How to Split Holiday Time Between Two Sets of Grandparents

Learn practical strategies to fairly divide holiday visits between grandparents while keeping family harmony and creating lasting memories.

  1. Start Planning Early. Begin holiday conversations in early fall, well before the season starts. Reach out to both sets of grandparents to understand their expectations and any special traditions they're hoping to share. Ask about their preferred dates, times, and which holidays matter most to them. Early planning gives everyone time to adjust expectations and avoid last-minute conflicts. Write down everyone's preferences so you can reference them when making your final plan.
  2. Consider Different Types of Splits. You have several options for dividing time fairly. Try alternating years where you spend the main holiday with one set of grandparents, then switch the following year. Another approach is splitting the actual day - perhaps Christmas morning with one family and Christmas dinner with another. You can also divide different holidays between families, like Thanksgiving with one set and Christmas with another.
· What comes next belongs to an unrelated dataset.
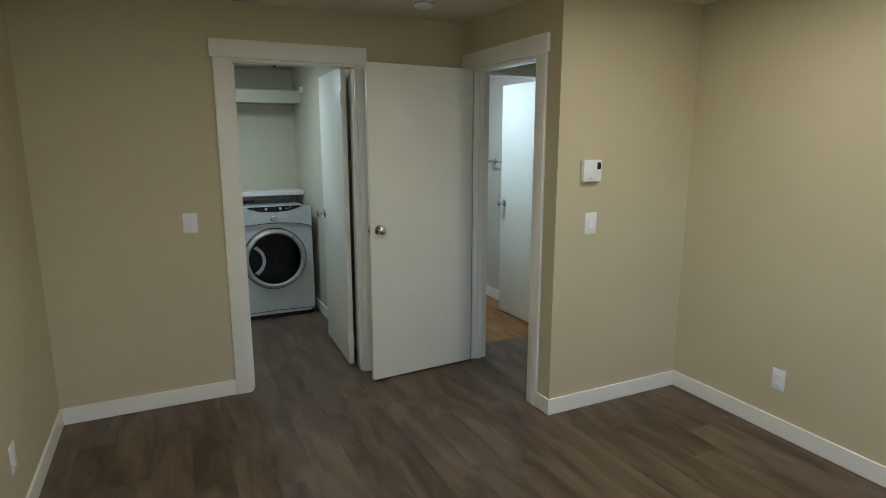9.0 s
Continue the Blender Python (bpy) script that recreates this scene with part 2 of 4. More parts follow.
RUBBER = mat("tyre_rubber", (0.02, 0.02, 0.02), 0.8, var=0.1)


# ---- building blocks ----
def box(bm, a, b, bevel=0.0, seg=2):
    """A box between two corners, its edges rounded by bevel."""
    lo, hi = [min(p, q) for p, q in zip(a, b)], [max(p, q) for p, q in zip(a, b)]
    m = Matrix.Translation([(p + q) / 2 for p, q in zip(lo, hi)]) @ Matrix.Diagonal([*(q - p for p, q in zip(lo, hi)), 1])
    verts = bmesh.ops.create_cube(bm, size=1, matrix=m)["verts"]
    if bevel:
        edges = list({e for v in verts for e in v.link_edges})
        bmesh.ops.bevel(bm, geom=edges, offset=bevel, segments=seg, profile=0.5, affect="EDGES")
    return bm


def lathe(bm, profile, m, n=32, close=True):
    """Turns a profile of (radius, height) about the local z axis of m."""
    rings = []
    for r, h in profile:
        rings.append([bm.verts.new(m @ Vector((r * math.cos(i * math.tau / n), r * math.sin(i * math.tau / n), h))) for i in range(n)])
    for p, q in zip(rings, rings[1:]):
        for i in range(n):
            bm.faces.new((p[i], p[(i + 1) % n], q[(i + 1) % n], q[i]))
    if close:
        if profile[0][0] > 1e-5:
            bm.faces.new(rings[0][::-1])
        if profile[-1][0] > 1e-5:
            bm.faces.new(rings[-1])
    return bm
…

Consider celebrating on different days too - Christmas Eve with one family and Christmas Day with another, or celebrating the weekend before or after with one set of grandparents.
  3. Factor in Practical Considerations. Think about travel time, your children's schedules, and everyone's energy levels when making plans. If grandparents live far apart, you might need to choose just one family per holiday to avoid exhausting travel. Consider the ages of both your children and the grandparents - long car rides or late nights might be harder for very young kids or elderly family members. Weather can also impact travel plans during winter holidays, so have a backup plan ready.
  4. Communicate Your Decision Clearly. Once you've made your plan, share it with both families at the same time. Explain your reasoning and emphasize that you want everyone to feel valued and included. Be honest about the challenges you're trying to balance, and remind everyone that the goal is for your children to have meaningful relationships with all their grandparents. If someone feels disappointed, listen to their concerns but stay firm in your decision while being understanding of their feelings.
  5. Create New Inclusive Traditions. Look for ways to include both families even when you're physically with just one. Take photos and videos to share with the grandparents you're not visiting that day. Have your children call or video chat with the other grandparents during the holiday. Consider starting traditions that work for your split schedule, like special holiday cookies that you make with each family or a holiday book that travels between homes and gets added to each year.
  6. Handle Pushback with Patience. Some grandparents may initially resist your plan or try to negotiate for more time. Stay calm and remind them that you're trying to be fair to everyone. Acknowledge their feelings while explaining that compromise is necessary for the arrangement to work. If guilt tactics or manipulation arise, set gentle but firm boundaries. Remember that you're teaching your children about fairness, compromise, and managing family relationships.